_OBJECTIVE:_ Show every line below where "curve" can be found.

** START OF LISTING **

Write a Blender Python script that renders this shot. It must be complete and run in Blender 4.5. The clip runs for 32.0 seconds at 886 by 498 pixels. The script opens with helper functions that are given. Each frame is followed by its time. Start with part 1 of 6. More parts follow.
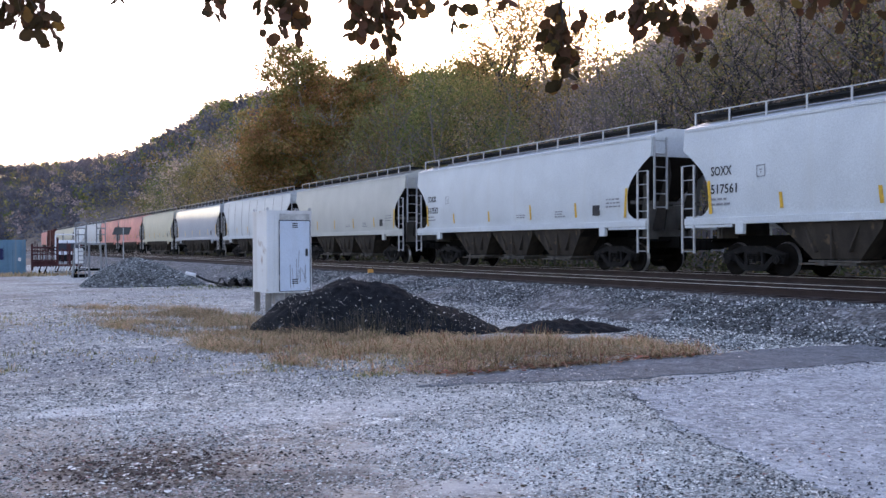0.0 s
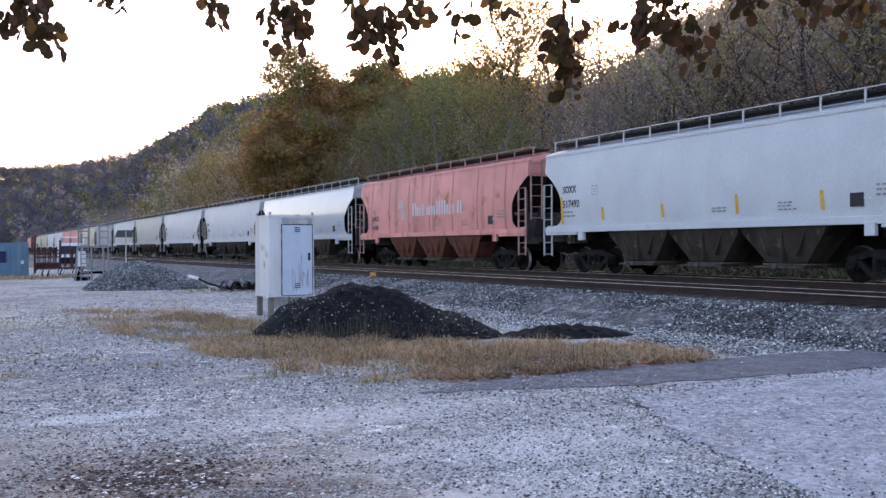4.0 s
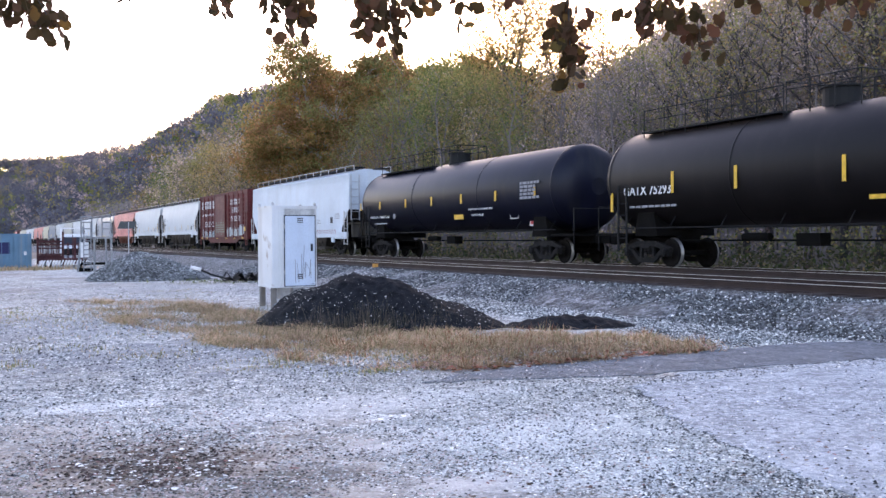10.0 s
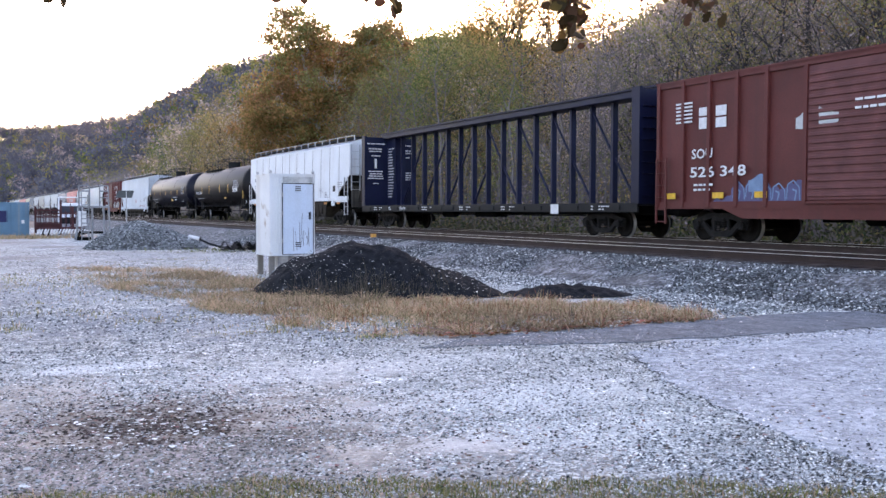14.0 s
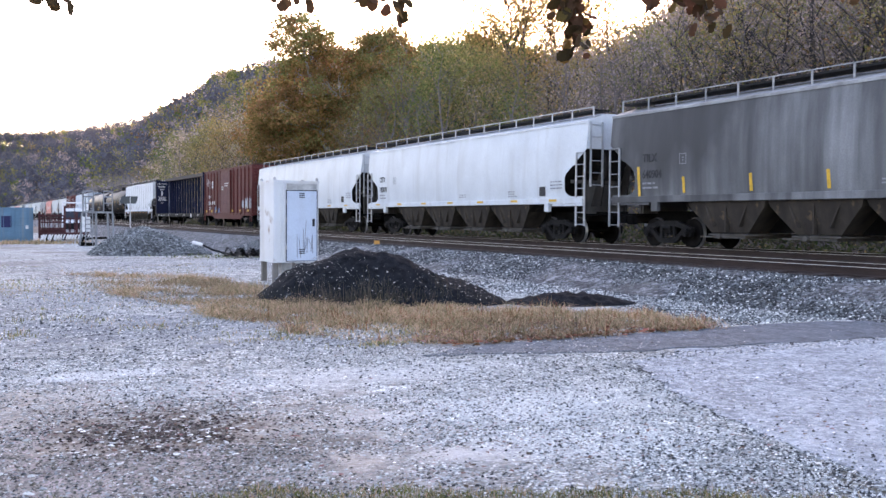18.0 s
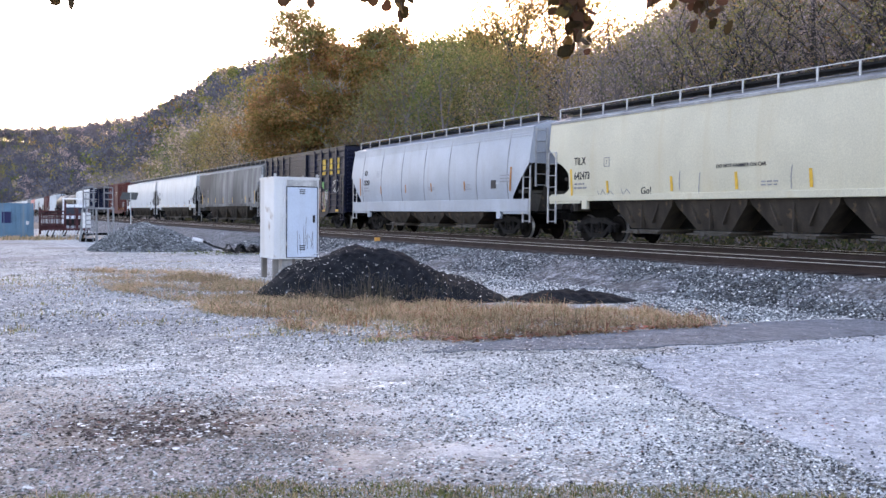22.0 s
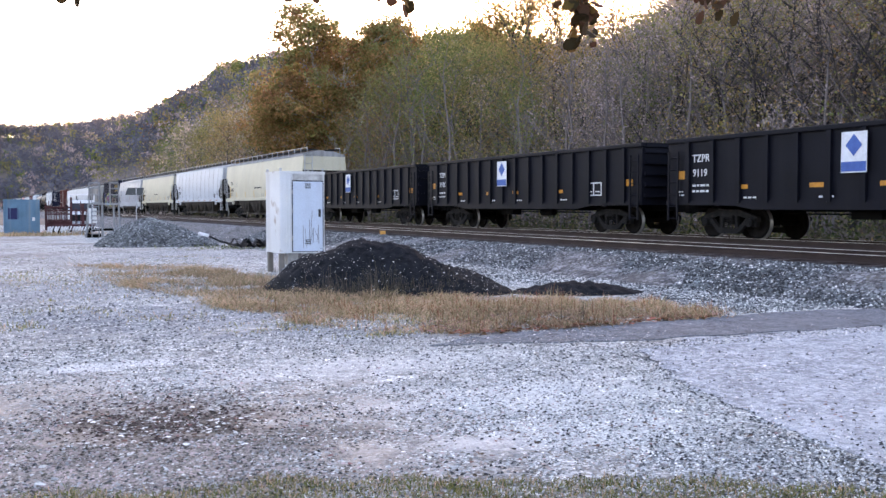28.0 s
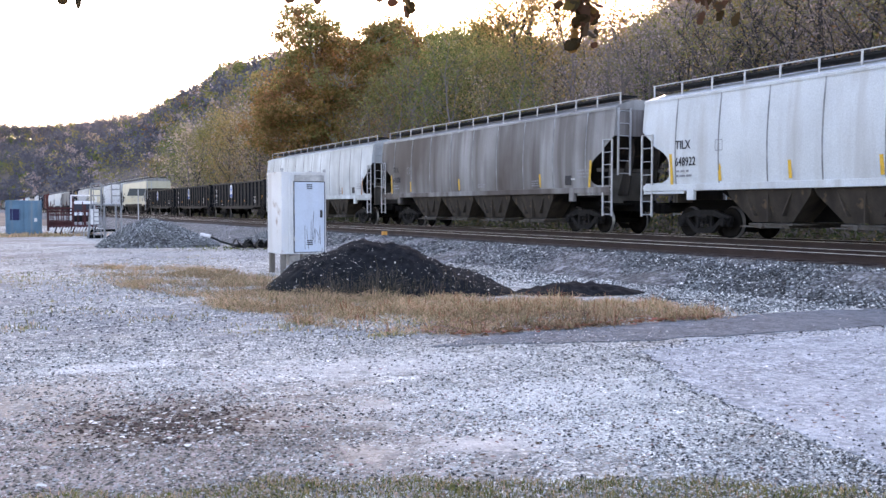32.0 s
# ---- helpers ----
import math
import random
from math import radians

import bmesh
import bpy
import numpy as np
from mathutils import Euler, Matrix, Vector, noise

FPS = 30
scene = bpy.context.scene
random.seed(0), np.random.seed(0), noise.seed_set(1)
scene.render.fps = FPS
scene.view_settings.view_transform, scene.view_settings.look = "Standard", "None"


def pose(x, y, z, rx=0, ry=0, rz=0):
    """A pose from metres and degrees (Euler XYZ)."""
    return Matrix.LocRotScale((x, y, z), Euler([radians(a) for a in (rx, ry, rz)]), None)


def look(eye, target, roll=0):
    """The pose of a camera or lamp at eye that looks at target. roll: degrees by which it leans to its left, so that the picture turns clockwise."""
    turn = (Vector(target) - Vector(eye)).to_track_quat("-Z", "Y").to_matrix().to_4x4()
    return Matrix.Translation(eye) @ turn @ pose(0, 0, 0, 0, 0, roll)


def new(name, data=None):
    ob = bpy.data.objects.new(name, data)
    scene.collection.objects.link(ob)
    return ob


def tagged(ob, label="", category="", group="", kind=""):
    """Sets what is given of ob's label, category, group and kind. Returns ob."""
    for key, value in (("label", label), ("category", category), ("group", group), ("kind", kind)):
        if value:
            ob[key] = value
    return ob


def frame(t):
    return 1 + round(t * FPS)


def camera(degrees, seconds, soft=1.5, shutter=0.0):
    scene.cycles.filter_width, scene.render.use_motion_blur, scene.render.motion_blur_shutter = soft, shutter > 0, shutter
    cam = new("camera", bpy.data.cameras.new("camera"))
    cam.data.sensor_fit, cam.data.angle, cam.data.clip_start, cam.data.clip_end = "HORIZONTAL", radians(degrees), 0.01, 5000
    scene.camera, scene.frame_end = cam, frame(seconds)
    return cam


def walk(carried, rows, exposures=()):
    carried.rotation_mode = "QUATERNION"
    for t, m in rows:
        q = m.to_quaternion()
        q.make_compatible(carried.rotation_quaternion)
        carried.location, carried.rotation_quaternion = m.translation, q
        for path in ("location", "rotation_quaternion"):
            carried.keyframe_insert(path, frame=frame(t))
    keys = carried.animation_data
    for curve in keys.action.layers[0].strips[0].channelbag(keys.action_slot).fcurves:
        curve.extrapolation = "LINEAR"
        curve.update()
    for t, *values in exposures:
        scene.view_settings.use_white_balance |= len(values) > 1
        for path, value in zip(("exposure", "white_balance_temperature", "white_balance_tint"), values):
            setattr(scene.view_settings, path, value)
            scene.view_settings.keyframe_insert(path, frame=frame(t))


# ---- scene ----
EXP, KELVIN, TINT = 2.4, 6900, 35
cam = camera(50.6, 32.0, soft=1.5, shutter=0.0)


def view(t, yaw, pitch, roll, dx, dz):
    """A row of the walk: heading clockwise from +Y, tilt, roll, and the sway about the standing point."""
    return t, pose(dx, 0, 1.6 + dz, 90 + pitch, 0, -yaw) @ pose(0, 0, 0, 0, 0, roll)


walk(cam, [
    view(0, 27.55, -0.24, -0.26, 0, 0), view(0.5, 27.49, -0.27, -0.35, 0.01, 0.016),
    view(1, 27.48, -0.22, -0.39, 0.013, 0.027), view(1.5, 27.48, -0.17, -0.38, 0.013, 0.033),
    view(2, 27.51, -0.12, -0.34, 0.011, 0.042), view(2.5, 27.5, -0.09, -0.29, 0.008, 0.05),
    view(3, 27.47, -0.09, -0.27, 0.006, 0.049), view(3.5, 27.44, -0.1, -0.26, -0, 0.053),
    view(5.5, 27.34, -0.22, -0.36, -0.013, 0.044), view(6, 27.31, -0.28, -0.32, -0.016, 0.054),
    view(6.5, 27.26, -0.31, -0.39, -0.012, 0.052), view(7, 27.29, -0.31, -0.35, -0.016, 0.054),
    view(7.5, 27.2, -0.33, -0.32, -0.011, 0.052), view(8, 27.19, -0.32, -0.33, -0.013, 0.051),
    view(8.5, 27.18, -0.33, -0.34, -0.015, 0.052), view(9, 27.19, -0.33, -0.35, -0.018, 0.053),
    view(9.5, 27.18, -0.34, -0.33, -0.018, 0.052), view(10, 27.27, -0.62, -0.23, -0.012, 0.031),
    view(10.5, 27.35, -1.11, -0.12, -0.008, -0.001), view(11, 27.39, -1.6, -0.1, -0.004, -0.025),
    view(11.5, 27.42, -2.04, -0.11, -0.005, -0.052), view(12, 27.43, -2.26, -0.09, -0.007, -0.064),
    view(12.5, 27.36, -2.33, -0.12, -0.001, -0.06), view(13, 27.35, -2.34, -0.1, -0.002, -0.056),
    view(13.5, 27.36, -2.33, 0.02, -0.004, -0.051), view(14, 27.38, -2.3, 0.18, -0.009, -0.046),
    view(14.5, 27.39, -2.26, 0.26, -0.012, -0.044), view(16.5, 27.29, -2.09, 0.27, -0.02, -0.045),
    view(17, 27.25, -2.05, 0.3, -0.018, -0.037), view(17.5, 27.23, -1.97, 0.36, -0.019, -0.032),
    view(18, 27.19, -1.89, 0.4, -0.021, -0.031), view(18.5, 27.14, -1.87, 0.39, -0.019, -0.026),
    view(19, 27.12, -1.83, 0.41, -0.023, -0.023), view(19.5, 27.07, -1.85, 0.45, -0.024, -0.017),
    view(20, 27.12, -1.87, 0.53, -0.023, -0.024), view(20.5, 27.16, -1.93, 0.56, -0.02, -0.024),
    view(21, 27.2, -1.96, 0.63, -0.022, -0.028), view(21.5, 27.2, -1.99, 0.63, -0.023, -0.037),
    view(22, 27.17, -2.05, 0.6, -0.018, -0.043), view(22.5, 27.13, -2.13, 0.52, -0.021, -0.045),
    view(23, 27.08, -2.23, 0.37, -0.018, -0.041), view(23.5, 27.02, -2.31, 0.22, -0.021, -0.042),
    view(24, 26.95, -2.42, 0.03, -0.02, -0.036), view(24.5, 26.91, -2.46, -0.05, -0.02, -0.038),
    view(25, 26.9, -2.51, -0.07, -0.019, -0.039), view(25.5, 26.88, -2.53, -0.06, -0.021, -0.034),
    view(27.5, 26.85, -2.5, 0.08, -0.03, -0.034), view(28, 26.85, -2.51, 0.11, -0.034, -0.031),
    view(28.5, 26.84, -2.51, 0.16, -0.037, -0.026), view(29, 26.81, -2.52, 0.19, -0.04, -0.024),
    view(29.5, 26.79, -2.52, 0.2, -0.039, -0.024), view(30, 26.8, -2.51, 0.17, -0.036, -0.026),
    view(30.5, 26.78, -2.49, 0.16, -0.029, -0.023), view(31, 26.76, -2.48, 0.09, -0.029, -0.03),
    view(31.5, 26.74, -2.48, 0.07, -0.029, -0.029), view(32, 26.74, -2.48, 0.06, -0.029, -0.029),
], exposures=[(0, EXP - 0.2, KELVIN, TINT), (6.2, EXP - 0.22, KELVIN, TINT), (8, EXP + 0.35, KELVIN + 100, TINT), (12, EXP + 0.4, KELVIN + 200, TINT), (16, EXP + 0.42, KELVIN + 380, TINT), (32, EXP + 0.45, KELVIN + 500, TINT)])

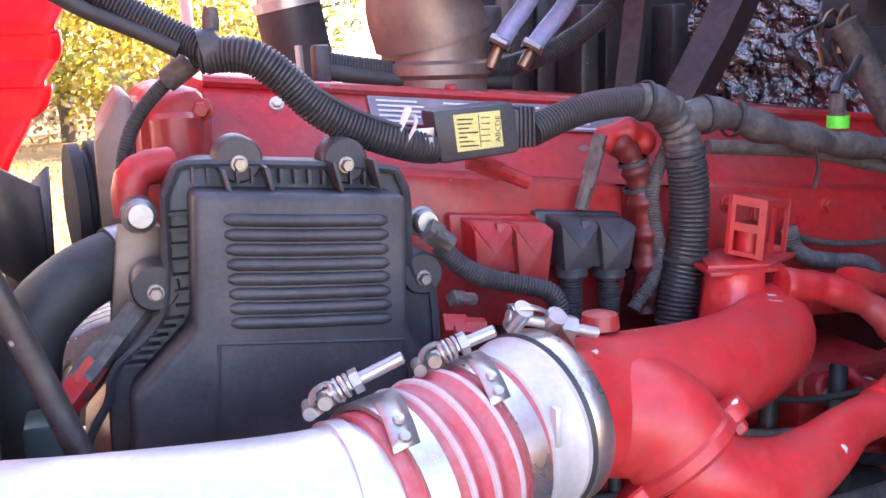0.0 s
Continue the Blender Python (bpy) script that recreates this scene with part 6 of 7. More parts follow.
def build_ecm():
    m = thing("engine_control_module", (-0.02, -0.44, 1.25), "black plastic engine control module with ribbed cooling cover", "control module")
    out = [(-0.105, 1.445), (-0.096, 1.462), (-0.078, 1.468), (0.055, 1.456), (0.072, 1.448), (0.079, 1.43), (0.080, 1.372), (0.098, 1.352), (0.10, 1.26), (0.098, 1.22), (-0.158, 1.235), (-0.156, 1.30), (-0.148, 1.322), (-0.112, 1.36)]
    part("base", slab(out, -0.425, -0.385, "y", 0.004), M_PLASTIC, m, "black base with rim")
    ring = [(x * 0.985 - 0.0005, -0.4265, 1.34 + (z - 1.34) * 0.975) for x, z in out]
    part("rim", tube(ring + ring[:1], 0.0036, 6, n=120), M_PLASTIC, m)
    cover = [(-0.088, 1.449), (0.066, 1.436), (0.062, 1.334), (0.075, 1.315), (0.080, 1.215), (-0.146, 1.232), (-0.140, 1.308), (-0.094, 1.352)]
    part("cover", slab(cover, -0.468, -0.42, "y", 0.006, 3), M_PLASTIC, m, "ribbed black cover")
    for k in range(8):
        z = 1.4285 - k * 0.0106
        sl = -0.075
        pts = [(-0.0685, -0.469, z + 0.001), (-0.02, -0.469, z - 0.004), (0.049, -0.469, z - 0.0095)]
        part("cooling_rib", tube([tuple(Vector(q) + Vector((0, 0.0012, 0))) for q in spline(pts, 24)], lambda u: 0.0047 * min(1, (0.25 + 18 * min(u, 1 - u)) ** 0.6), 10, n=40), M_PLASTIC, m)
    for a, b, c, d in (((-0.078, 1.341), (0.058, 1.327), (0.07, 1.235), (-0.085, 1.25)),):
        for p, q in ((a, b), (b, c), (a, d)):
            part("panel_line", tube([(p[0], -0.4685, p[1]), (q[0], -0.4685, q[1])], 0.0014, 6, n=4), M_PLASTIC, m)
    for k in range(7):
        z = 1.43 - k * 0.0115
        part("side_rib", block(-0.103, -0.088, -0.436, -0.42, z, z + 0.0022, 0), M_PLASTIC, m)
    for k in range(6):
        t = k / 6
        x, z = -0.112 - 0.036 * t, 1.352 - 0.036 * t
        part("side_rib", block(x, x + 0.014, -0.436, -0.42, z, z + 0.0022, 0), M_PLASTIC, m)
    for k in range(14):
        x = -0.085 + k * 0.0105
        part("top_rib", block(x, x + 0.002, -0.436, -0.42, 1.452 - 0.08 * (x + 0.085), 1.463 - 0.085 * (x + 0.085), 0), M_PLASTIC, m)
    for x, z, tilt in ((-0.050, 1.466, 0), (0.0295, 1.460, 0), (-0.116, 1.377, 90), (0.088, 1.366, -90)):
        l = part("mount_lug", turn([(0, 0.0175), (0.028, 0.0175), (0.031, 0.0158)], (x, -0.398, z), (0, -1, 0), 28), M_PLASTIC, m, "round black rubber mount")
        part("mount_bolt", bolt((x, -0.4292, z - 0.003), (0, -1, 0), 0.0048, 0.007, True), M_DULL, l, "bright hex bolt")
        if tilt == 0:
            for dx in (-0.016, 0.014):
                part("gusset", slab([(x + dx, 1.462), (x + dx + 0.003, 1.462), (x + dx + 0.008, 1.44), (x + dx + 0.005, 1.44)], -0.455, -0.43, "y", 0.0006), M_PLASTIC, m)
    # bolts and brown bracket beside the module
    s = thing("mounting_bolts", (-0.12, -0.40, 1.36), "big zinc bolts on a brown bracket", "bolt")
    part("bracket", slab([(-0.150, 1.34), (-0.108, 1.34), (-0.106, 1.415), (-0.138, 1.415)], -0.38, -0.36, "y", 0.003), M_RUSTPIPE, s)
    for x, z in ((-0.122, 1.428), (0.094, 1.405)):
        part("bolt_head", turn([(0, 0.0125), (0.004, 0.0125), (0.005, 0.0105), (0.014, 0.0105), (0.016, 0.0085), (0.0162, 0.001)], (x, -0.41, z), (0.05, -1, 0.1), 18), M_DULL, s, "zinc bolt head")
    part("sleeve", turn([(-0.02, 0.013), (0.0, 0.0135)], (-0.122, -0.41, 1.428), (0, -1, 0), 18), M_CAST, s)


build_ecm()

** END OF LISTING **

_CORRECT OUTPUT:_
    for curve in keys.action.layers[0].strips[0].channelbag(keys.action_slot).fcurves:
        curve.extrapolation = "LINEAR"
        curve.update()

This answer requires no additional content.